**What you will do**
Search the records for the word "Continue" and report each line that has it.

**Task inputs**
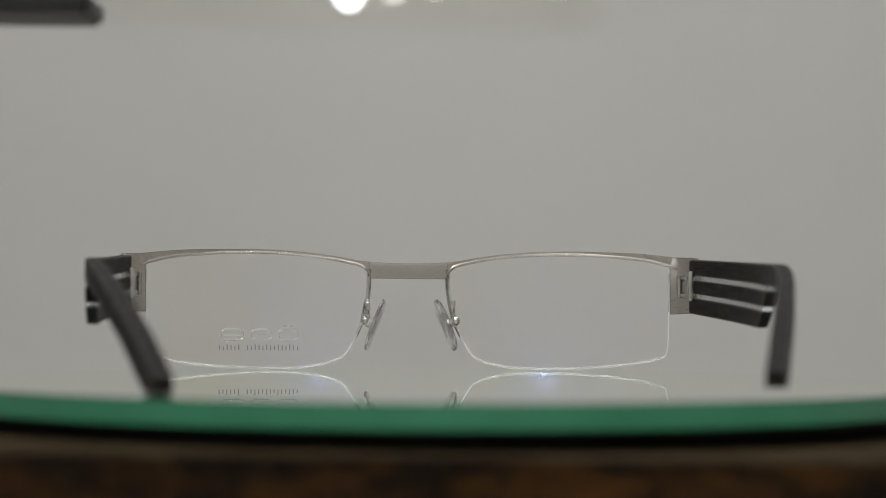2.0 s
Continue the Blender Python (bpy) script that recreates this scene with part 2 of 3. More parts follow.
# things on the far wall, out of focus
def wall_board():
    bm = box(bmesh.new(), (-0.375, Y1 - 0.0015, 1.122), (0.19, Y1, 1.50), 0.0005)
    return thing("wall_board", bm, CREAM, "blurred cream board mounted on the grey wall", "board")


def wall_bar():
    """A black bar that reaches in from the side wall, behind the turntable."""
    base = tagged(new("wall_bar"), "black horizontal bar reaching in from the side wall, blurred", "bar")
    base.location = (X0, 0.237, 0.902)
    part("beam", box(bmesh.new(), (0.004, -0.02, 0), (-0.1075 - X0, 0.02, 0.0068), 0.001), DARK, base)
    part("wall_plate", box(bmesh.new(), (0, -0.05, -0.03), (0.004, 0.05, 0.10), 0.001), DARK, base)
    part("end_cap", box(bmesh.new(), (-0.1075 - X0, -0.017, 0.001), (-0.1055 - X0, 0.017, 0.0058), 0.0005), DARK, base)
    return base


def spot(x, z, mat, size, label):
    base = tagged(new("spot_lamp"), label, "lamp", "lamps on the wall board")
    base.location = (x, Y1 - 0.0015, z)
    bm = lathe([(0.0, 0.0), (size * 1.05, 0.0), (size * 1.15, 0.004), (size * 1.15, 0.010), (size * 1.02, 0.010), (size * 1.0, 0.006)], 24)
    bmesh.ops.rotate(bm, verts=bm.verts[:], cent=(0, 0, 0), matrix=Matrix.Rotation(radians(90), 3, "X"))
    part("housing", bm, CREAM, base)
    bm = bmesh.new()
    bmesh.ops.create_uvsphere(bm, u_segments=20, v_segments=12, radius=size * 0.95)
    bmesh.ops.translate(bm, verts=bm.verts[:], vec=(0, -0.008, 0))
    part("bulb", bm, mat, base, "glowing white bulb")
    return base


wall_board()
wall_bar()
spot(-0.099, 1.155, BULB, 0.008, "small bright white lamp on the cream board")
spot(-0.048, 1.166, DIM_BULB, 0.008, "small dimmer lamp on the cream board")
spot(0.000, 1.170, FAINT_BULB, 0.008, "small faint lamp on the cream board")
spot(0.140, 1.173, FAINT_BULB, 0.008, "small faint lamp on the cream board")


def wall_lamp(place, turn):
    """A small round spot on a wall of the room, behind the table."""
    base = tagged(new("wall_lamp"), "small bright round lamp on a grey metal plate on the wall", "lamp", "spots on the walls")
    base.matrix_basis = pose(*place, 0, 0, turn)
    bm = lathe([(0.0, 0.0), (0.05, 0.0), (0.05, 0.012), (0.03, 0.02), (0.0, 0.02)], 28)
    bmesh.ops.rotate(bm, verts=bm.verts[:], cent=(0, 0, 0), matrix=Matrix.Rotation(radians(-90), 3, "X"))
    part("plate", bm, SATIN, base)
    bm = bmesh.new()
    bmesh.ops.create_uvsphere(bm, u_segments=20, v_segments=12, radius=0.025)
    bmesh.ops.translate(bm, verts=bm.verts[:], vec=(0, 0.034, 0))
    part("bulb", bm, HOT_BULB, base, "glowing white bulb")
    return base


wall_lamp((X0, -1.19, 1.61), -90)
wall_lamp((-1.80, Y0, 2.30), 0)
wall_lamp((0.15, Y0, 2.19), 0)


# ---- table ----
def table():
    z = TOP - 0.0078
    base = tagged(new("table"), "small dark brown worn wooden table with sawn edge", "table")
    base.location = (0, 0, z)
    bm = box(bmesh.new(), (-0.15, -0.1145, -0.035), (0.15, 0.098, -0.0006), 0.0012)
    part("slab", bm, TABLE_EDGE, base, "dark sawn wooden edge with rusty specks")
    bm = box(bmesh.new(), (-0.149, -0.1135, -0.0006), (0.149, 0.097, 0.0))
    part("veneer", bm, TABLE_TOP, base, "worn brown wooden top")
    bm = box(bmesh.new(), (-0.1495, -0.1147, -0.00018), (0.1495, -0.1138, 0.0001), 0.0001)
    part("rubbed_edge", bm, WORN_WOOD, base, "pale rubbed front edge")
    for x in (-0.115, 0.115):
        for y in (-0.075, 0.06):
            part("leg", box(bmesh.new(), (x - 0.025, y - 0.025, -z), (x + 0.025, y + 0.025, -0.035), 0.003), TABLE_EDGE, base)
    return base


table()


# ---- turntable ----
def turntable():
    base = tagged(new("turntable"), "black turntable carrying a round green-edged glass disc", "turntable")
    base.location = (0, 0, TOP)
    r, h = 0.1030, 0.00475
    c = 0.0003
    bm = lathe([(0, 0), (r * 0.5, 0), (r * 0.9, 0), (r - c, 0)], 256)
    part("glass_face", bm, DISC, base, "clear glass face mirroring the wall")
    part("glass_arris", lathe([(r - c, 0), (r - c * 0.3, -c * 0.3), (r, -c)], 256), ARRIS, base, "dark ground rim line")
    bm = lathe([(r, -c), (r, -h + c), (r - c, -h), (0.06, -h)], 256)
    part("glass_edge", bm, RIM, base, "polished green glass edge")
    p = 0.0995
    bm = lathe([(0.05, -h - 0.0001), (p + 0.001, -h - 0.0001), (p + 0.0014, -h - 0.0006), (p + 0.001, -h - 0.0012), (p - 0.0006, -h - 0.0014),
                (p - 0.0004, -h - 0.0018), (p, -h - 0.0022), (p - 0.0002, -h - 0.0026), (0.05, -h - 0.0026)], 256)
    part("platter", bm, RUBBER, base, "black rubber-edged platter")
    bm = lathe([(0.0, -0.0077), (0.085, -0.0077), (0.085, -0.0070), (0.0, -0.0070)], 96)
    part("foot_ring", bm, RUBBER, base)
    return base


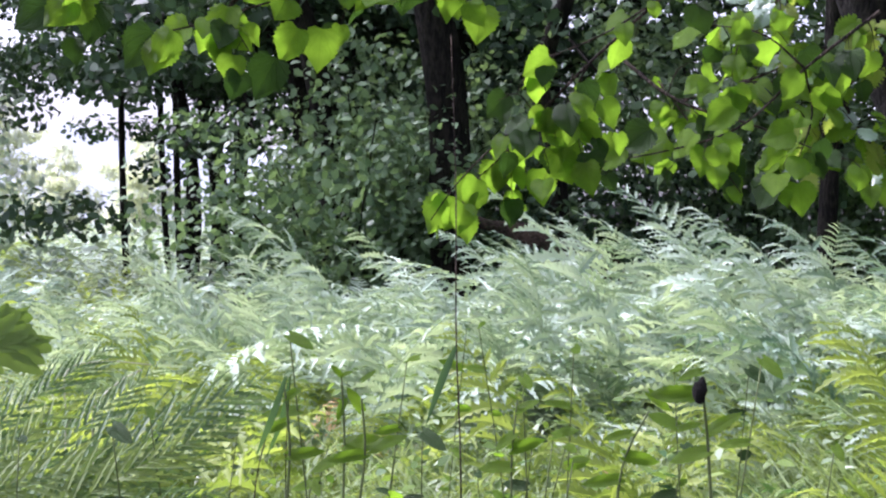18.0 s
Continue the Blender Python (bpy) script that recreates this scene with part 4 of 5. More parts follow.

**Written solution**
Continue the Blender Python (bpy) script that recreates this scene with part 2 of 3. More parts follow.
Continue the Blender Python (bpy) script that recreates this scene with part 4 of 5. More parts follow.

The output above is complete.